Circuit playground - SPI pin

Hey guys, quick question. Which pin on the circuit playground express is the SPI pin? I want to connect a dotstar strip. I know which pins to use for power, ground and data, but I’m unsure which should be used for the clock (ci). Does it have to connect to a pin with SPI? Which pin would that be? Or can I use any pin so long as it’s defined in the script.

Thanks for any advice.

No SPI pins broken out on the Circuit Playground Classic or Express.

Even the product description doesn’t mention SPI.

In a full-blown SPI system you will have four signal lines:

  • Master Out, Slave In ( MOSI ) - which is the data going from the master to the slave
  • Master In, Slave Out ( MISO ) - which is the data going from the slave to the master
  • Serial Clock ( SCK ) - when this toggles both the master and the slave sample the next bit
  • Slave Select ( SS ) - this tells a particular slave to go “active”

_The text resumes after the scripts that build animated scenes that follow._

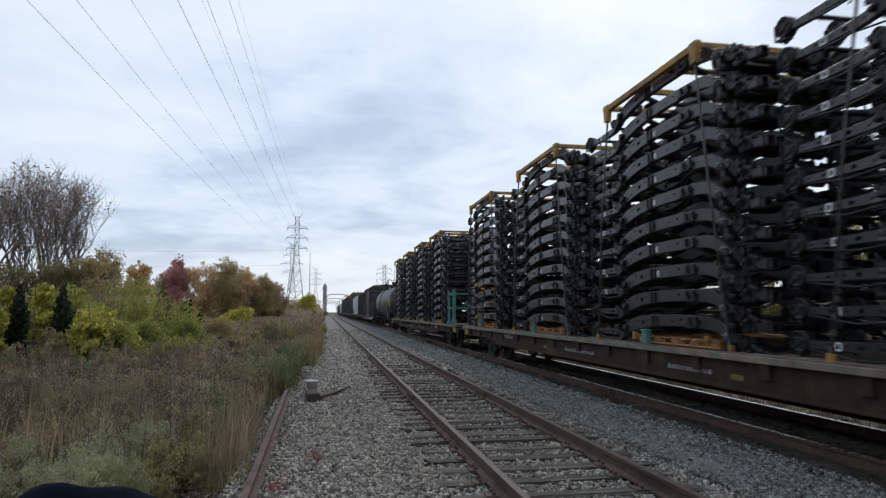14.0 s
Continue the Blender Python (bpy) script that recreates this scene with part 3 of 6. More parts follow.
    if detail:
        for e_ in (-1, 1):
            for s in (-1, 1):
                bm = bmesh.new()
                x = s * 1.5
                ladder_bm(bm, x, e_ * (h - 0.02), e_ * (h - 0.42), 0.55, 1.1, 2)
                ladder_bm(bm, e_ * h, s * 1.5 - s * 0.45, s * 1.5, 1.0, 2.4, 4, axis="x")
                part("ladder", bm, sill_paint, car, "pale end ladder and grab irons")
                bm = bmesh.new()
                ladder_bm(bm, e_ * (h - 0.22), s * 1.5 - s * 0.45, s * 1.5, 3.0, 4.46, 4, axis="x")
                tube(bm, [(x * 0.9, e_ * (h - 0.1), 4.15), (x * 0.9, e_ * (h - 0.1), 4.52), (x * 0.9, e_ * (h - 0.9), 4.52)], 0.02, 5)
                span(bm, s * 0.45, s * 1.3, e_ * (h - 0.32), e_ * (h - 0.05), 4.40, 4.43)
                part("roof_ladder", bm, M["walk_mesh"], car, "dark upper ladder and roof grab rail")
                bm = bmesh.new()
                prism(bm, [(e_ * (h - 0.02), 0.85), (e_ * (h - 0.55), 0.85), (e_ * (h - 0.55), 1.38), (e_ * (h - 0.02), 1.38)], s * 1.50, s * 1.47)
                part("corner_plate", bm, sill_paint, car)
        bm = bmesh.new()
        mark_bars(bm, -1.602, 7.66, 2.47, "####", 0.27)
        mark_bars(bm, -1.602, 7.65, 2.04, "#####", 0.26)
        for k, (y, z, l_) in enumerate(((7.2, 1.62, 0.5), (6.4, 1.62, 1.0), (7.2, 1.52, 0.4), (6.5, 1.52, 0.8), (5.4, 1.62, 0.5), (-6.0, 1.80, 0.3), (-5.96, 1.70, 0.55), (-7.1, 1.9, 1.4))):
            text_bars(bm, -1.575, y, z, l_, 0.045, k)
        for j in range(4):
            text_bars(bm, -1.58, -3.73, 1.86 - j * 0.08, 0.95 - 0.12 * (j % 2), 0.045, 20 + j)
        tube(bm, [(-1.605, 6.05, 2.45), (-1.605, 5.79, 2.45), (-1.605, 5.79, 2.73), (-1.605, 6.05, 2.73), (-1.605, 6.05, 2.45)], 0.009, 4)
        text_bars(bm, -1.602, 6.02, 2.6, 0.18, 0.05, 33)
        part("stencil", bm, M["lettering_dark"], car, "dark stencilled data marks")
        for y in (4.98, 2.40, 0.0, -2.45, -4.85):
            bm = bmesh.new()
            prism(bm, [(y + 0.05, 1.84), (y, 1.84), (y - 0.13, 1.47), (y - 0.06, 1.47)], -1.585, -1.545)
            part("stripe", bm, M["orange_tape"] if y < -1 else M["faint_tape"], car, "faded orange slanting stripe")
        bm = bmesh.new()
        prism(bm, [(7.86, 2.22), (7.80, 2.22), (7.56, 1.40), (7.64, 1.40)], -1.61, -1.545)
        part("stripe", bm, M["orange_tape"], car, "faded orange slanting stripe")
    for e_ in (-1, 1):
        bogie(car, e_ * (h - 2.3), turning)
        coupler(car, e_ * h, e_)
    return ride(car, u0 + h)


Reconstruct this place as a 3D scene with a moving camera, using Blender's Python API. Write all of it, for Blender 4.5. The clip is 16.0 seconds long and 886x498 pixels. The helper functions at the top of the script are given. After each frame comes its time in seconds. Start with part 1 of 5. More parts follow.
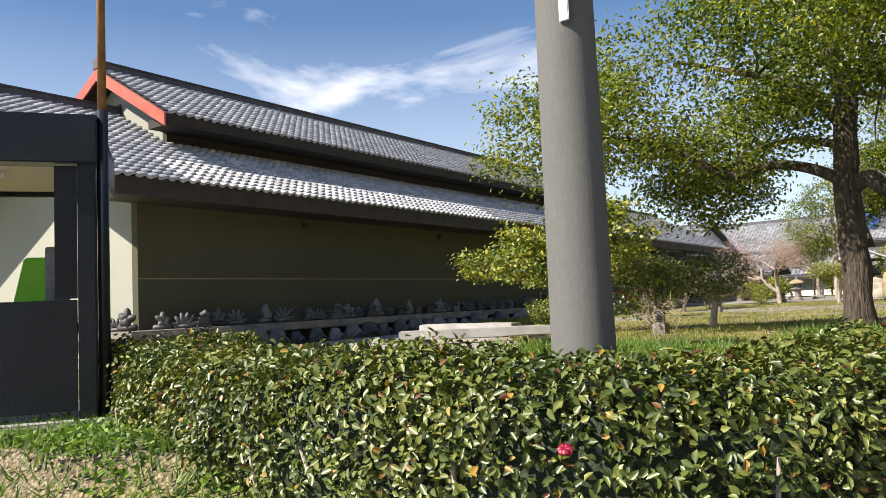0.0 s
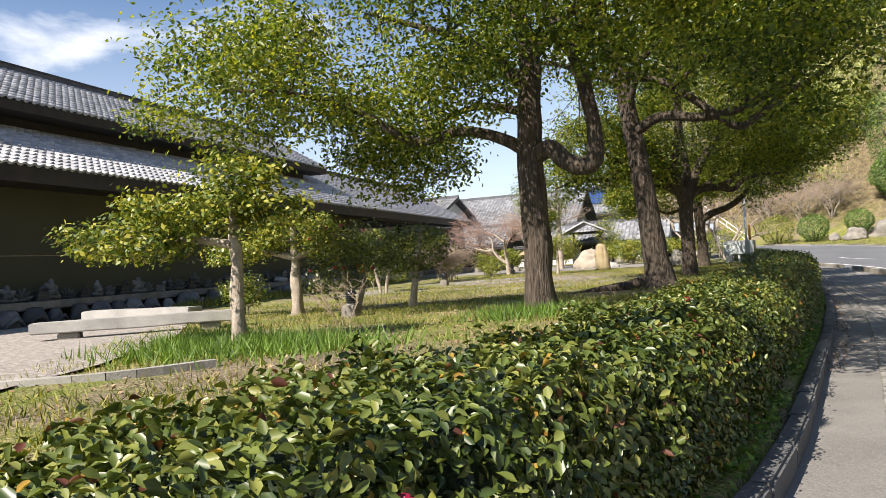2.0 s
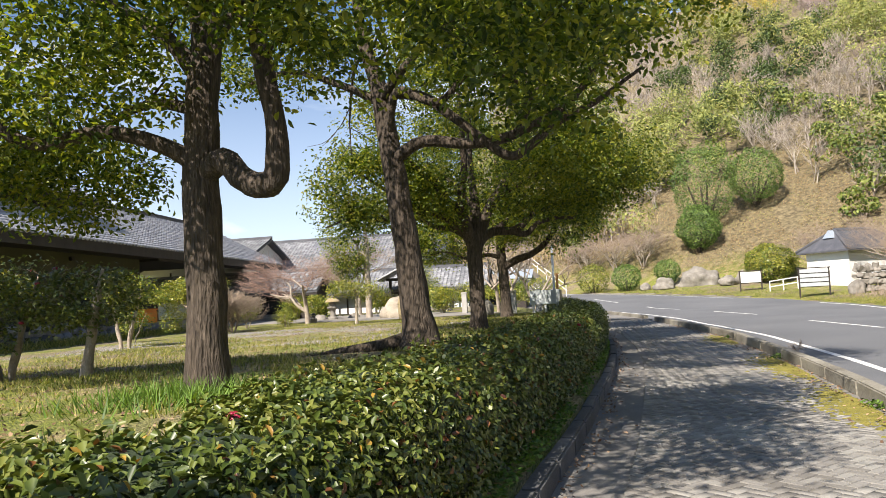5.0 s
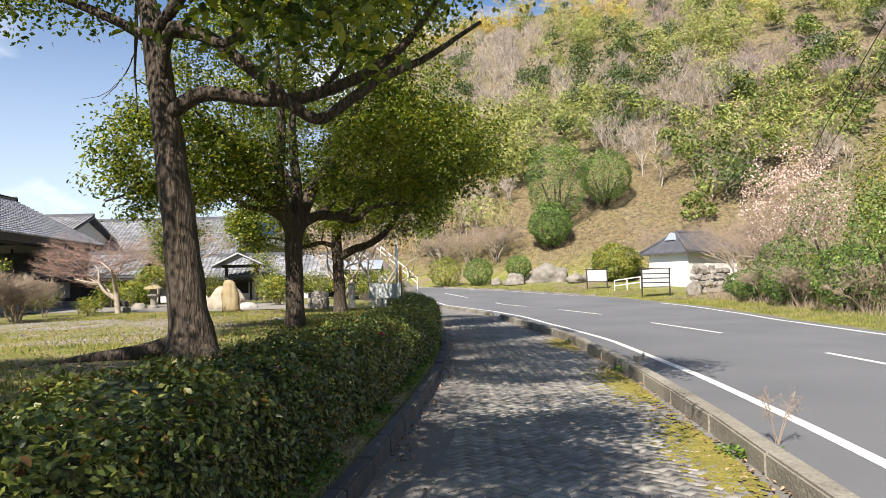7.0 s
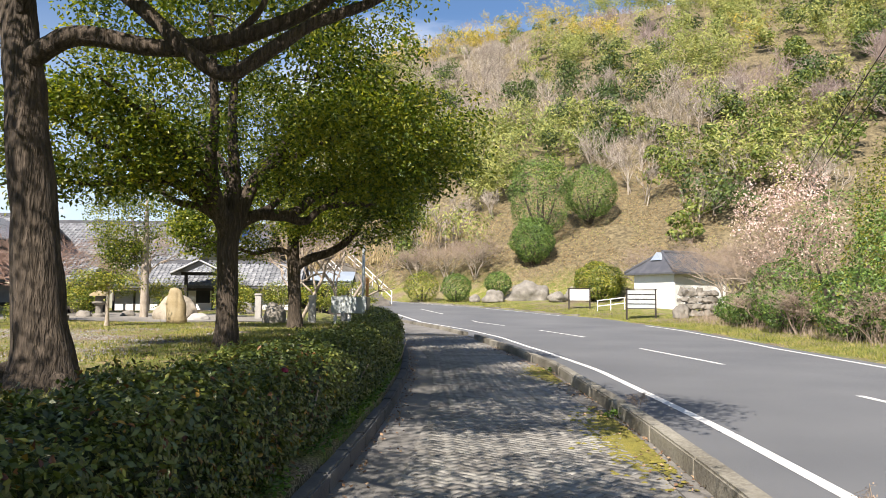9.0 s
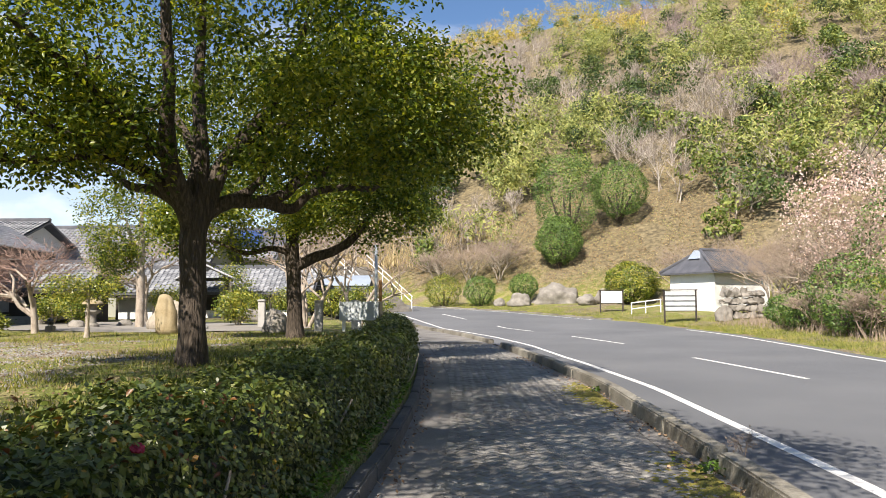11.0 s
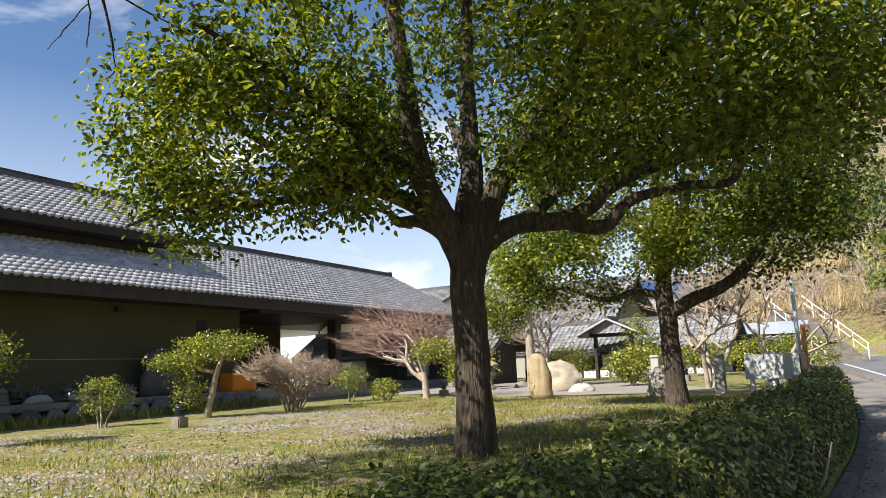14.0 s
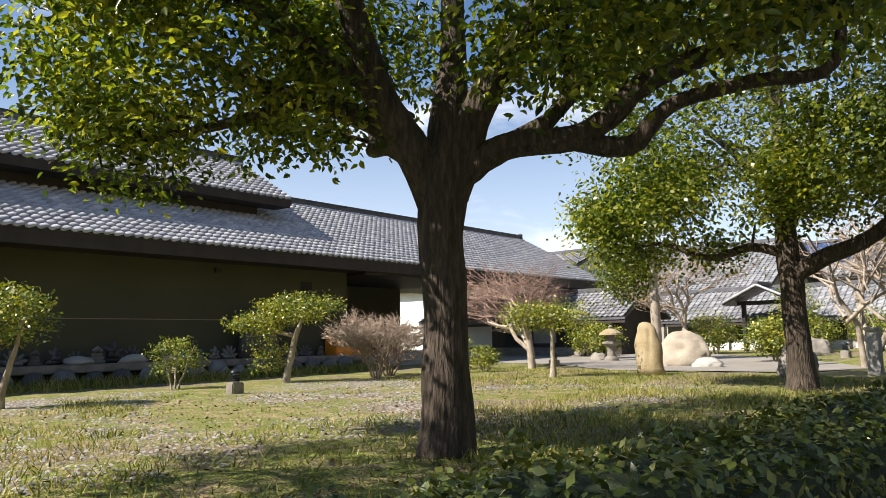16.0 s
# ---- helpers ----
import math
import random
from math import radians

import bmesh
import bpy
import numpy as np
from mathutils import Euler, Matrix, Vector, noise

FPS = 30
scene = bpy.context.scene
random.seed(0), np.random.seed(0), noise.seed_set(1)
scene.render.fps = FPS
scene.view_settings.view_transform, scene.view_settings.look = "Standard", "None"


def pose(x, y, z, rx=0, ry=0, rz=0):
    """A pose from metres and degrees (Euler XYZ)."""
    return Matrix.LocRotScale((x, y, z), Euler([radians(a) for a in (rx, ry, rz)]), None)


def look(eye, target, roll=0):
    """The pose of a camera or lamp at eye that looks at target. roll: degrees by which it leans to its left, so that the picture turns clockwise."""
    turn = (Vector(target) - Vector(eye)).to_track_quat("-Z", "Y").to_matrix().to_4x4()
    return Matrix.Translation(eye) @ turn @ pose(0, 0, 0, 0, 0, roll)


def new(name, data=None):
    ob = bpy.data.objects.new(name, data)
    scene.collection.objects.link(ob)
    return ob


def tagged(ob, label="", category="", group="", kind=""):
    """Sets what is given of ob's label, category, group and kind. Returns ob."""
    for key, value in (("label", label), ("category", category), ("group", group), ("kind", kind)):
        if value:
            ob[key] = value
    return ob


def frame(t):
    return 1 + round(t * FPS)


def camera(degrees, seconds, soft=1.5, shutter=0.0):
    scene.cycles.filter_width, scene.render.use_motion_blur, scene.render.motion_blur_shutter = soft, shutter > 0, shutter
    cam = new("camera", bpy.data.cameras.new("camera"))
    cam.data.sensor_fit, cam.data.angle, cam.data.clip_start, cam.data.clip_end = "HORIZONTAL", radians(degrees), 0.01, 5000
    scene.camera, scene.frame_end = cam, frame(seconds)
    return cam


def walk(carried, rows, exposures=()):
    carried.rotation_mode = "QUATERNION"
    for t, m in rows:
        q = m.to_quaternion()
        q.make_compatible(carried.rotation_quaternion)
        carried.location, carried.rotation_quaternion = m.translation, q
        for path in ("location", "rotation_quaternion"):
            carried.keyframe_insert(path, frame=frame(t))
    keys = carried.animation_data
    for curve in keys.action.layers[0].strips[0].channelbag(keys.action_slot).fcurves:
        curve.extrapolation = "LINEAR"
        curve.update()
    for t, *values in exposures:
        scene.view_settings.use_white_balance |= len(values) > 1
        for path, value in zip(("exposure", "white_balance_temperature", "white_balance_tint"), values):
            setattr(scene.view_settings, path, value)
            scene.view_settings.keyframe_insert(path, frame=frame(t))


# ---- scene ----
cam = camera(60.8, 16.0, soft=0.7)
PATH = [
    (0, (0.152, -0.075, 1.394), (-1.136, 1.448, 1.54), -2.6),
    (0.5, (0.17, 0.572, 1.408), (-0.972, 2.211, 1.502), -2.8),
    (1, (0.246, 1.251, 1.406), (-0.752, 2.984, 1.461), -3.0),
    (1.5, (0.324, 1.881, 1.439), (-0.535, 3.687, 1.47), -3.2),
    (2, (0.497, 2.507, 1.468), (-0.276, 4.351, 1.506), -3.4),
    (2.5, (0.681, 3.139, 1.503), (-0.085, 4.986, 1.558), -3.7),
    (3, (0.898, 3.721, 1.496), (0.14, 5.571, 1.557), -3.8),
    (3.5, (1.051, 4.342, 1.459), (0.366, 6.22, 1.508), -3.6),
    (4, (1.222, 5.017, 1.448), (0.652, 6.933, 1.503), -3.4),
    (4.5, (1.328, 5.664, 1.47), (0.852, 7.604, 1.564), -3.1),
    (5, (1.476, 6.395, 1.494), (1.106, 8.356, 1.628), -2.9),
    (7.5, (2.254, 9.833, 1.591), (2.286, 11.831, 1.682), -0.9),
    (8, (2.39, 10.555, 1.592), (2.438, 12.553, 1.686), -0.6),
    (8.5, (2.456, 11.195, 1.603), (2.51, 13.191, 1.726), 0.1),
    (11, (2.618, 15.134, 1.598), (2.598, 17.128, 1.744), -0.3),
    (11.5, (2.671, 15.816, 1.636), (2.62, 17.812, 1.749), -1.1),
    (12, (2.755, 16.535, 1.616), (2.564, 18.523, 1.718), -1.6),
    (12.5, (2.931, 17.321, 1.597), (2.489, 19.267, 1.738), -1.7),
    (13, (3.026, 18.006, 1.616), (2.303, 19.859, 1.825), -1.9),
    (13.5, (3.03, 18.839, 1.655), (2.09, 20.584, 1.927), -2.0),
    (14, (3.05, 19.583, 1.643), (1.988, 21.248, 1.956), -2.2),
    (14.5, (3.081, 20.344, 1.661), (1.919, 21.941, 1.976), -1.9),
    (15, (3.146, 21.057, 1.623), (1.856, 22.558, 1.915), -1.5),
    (15.5, (3.162, 21.806, 1.648), (1.763, 23.212, 1.905), -1.0),
    (16, (3.179, 22.611, 1.648), (1.779, 24.019, 1.883), -0.9),
]
walk(cam, [(t, look(eye, target, roll)) for t, eye, target, roll in PATH], [(0, 1.0, 6900, 14)])

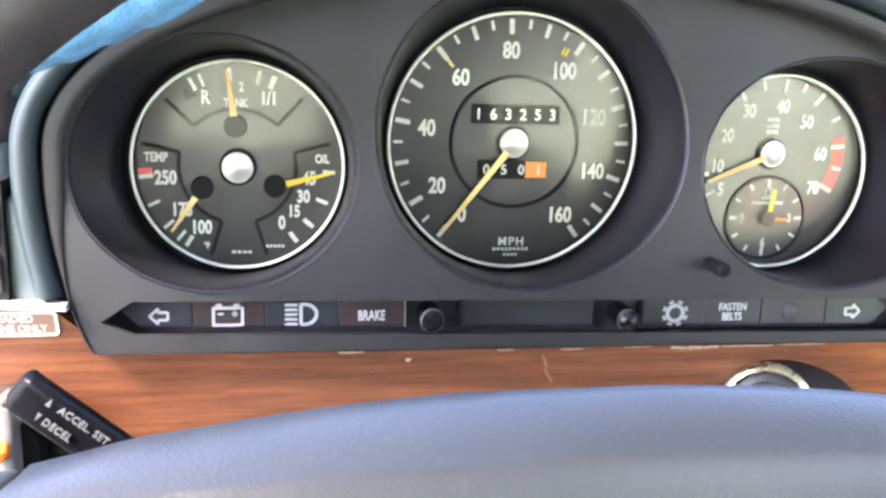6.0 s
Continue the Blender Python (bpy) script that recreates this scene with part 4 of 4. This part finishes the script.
# rolled flap over the left of the cowl
path = [(-0.1150 - 0.084 * k / 20, -0.100 + 0.006 * math.sin(2.4 * k / 20), 0.0645 - 0.0412 * (k / 20) ** 1.3) for k in range(21)]
loops = []
for k, p in enumerate(path):
    r = 0.0140 * math.sqrt(max(0.02, 1 - max(0.0, 1 - k / 3.0) ** 2)) * (1 - 0.85 * smooth_step(9, 20, k)) + 0.0006 * math.sin(2.1 * k)
    loops.append([(p[0] + 0.35 * r * math.cos(a), p[1] + 1.5 * r * math.sin(a), p[2] + r * math.cos(a)) for a in [2 * math.pi * i / 24 for i in range(24)]])
part("rolled_flap", loft(loops, caps=(True, True)), FELT, felt_mat, "rolled edge of the felt", True)

# ---- unseen cabin shell, added to block and bounce light ----
tagged(part("floor", box(-0.62, 1.30, -2.2, 0.6, -0.85, -0.80), CARPET), "dark brown carpeted cabin floor", "floor", kind="structure")
# Unseen blocks behind the driver, added to darken parts of the dial reflections
bm = box(-0.62, 1.30, -0.93, -0.88, -0.85, -0.34, 0.02)
for x0, x1, z1 in ((-0.60, -0.16, -0.085), (-0.16, 0.28, -0.09), (0.28, 0.36, -0.20), (0.52, 1.28, -0.22), (-0.07, 0.17, 0.06)):
    box(x0, x1, -0.90, -0.80, -0.40, z1, 0.03, 4, bm=bm)
box(-0.09, 0.29, -0.90, -0.80, 0.01, 0.30, 0.03, 4, bm=bm)
box(-0.60, -0.10, -0.90, -0.80, 0.05, 0.36, 0.03, 4, bm=bm)
tagged(part("wall_rear", bm, SHELL), "unseen dark tan blocks that shape the gauge reflections", "wall", kind="structure")
# Unseen side panels, added to limit side light and bounce it warm
tagged(part("wall_left", box(-0.66, -0.62, -2.2, 0.6, -0.85, -0.20), CLOTH), "unseen tan side panel, sized to shape the cabin light", "wall", kind="structure")
bm = box(1.30, 1.34, -2.2, -0.9, -0.85, -0.30)
tagged(part("wall_right", box(1.30, 1.34, -0.9, 0.6, -0.85, 0.38, bm=bm), CLOTH), "unseen tan side panel, sized to shape the cabin light", "wall", kind="structure")
# Unseen ground, added as the bright surface mirrored in the dials
tagged(part("ground", box(-400, 400, -400, 400, -1.30, -1.10), GROUND), "unseen grey-green ground that brightens the gauge reflections", "ground", kind="structure")
# Unseen roof, added with its edges set to keep sun off the cluster
tagged(part("ceiling", box(-0.645, 1.30, -2.2, -0.12, 0.58, 0.61), LINING), "unseen grey roof sheet that blocks sun and sky", "ceiling", kind="structure")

More information on the Circuit Playground here:

Hey Robin, thanks for the reply. I did google circuit playground express and SPI and came across this page.

It does mention SPI, but they’re internal pins, used for flashing apparently. So I was unsure if it had SPI or not.

I guess I could use one of the other digital pins for the clock line.

Thanks again for clearing that up for me.

Cheers.

The SPI functionality is provided by the SAMD microcontroller. If you think you can solder directly to the PCB, good luck to you.

If you think you can write a bit-banging SPI driver for the Playground Express, please post the results here. I’m sure many people will be interested.

I just pointed out what I read smart arse.

The SPI flash is an external 2MB Flash memory chip on the Circuit Playground. The SPI bus is used to access this chip, located between the USB port and the SAMD21 chip. This is where MicroPython is stored, and is the drive that appears when you plug the Circuit Playground into the USB port on your computer.

You do not need SPI to connect dotstar LEDs. If you read the dotstar documentation, you will find it says hardware SPI is handy, but not necessary.

As long as you have 2 GPIO pins, you can use Adafruit’s dotstar library to drive the LEDs.

Hardware SPI support is handy but not required. As long as you have 2 GPIO pins available, you can use Adafruit’s dotstar library to drive the LEDs.

Here’s a link to get you started:

That was very helpful and informative. Thanks for taking the time to respond.